┌──

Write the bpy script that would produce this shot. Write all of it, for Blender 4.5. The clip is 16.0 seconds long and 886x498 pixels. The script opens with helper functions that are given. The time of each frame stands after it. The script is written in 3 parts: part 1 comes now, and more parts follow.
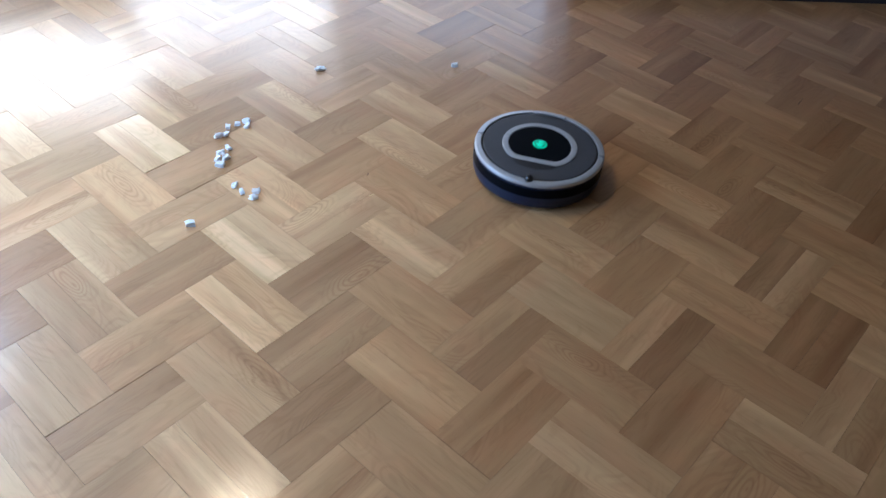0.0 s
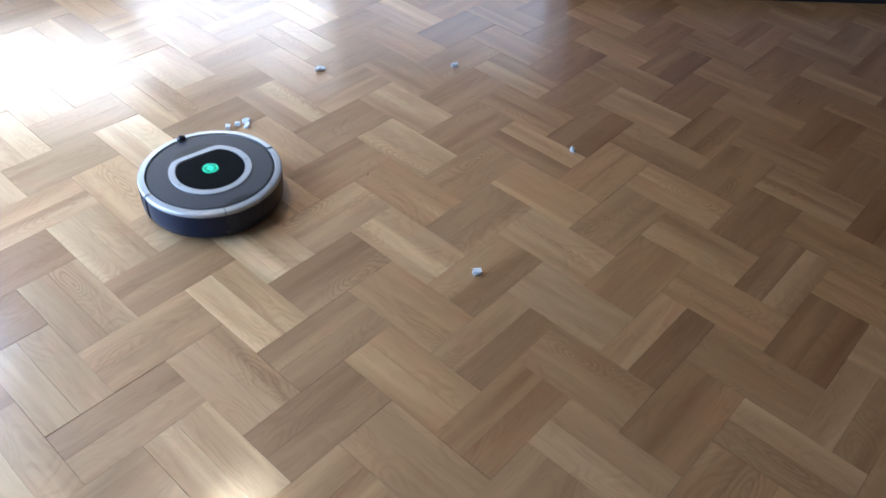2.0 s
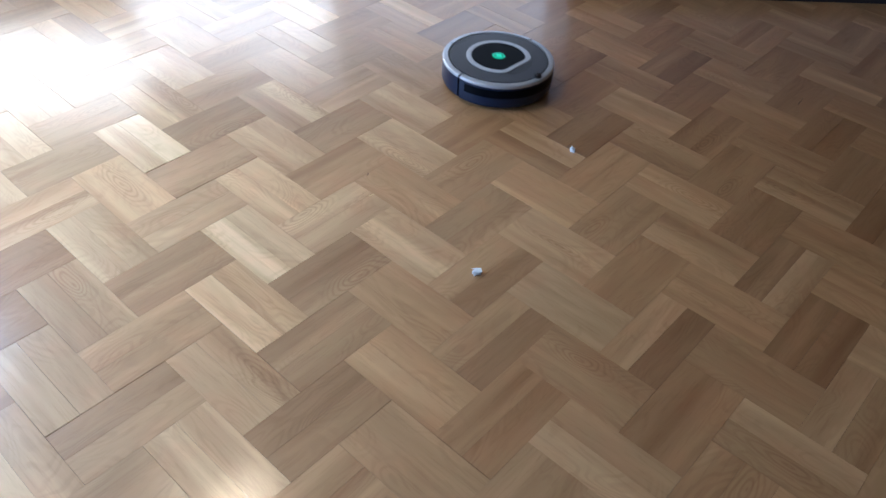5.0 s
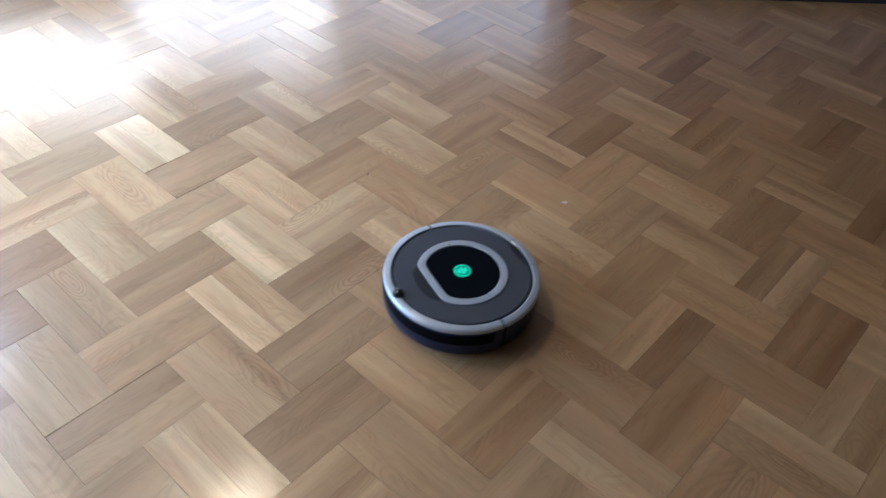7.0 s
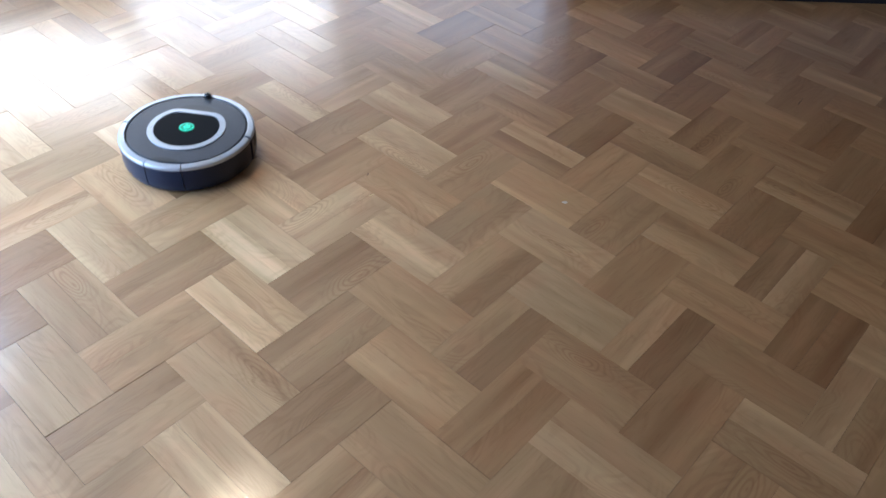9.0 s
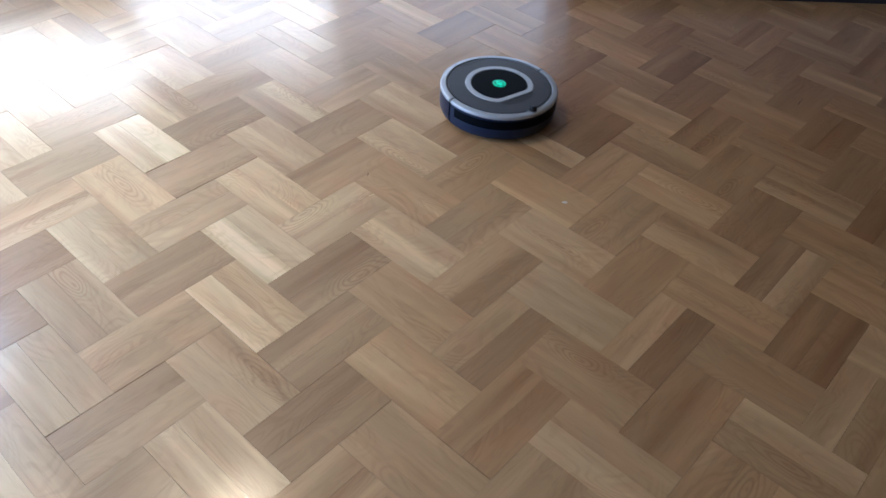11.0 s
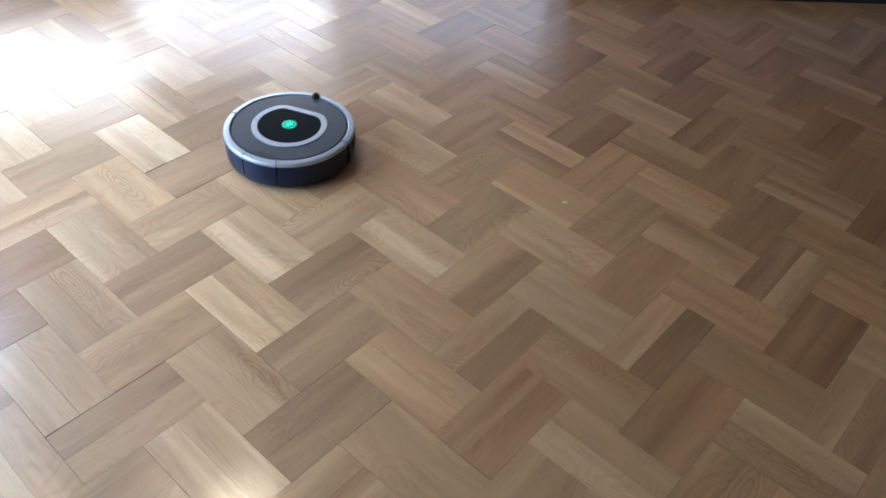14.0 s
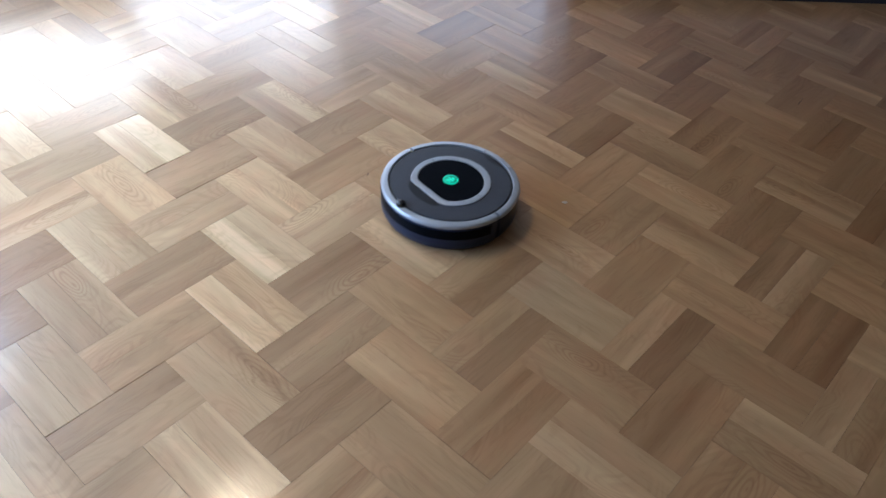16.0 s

└──

_DIRECTIVE_:
The data above should be repeated exactly, minus any pictures.

_EXERCISE RESULT_:
Write the bpy script that would produce this shot. Write all of it, for Blender 4.5. The clip is 16.0 seconds long and 886x498 pixels. The script opens with helper functions that are given. The time of each frame stands after it. The script is written in 3 parts: part 1 comes now, and more parts follow.
0.0 s
2.0 s
5.0 s
7.0 s
9.0 s
11.0 s
14.0 s
16.0 s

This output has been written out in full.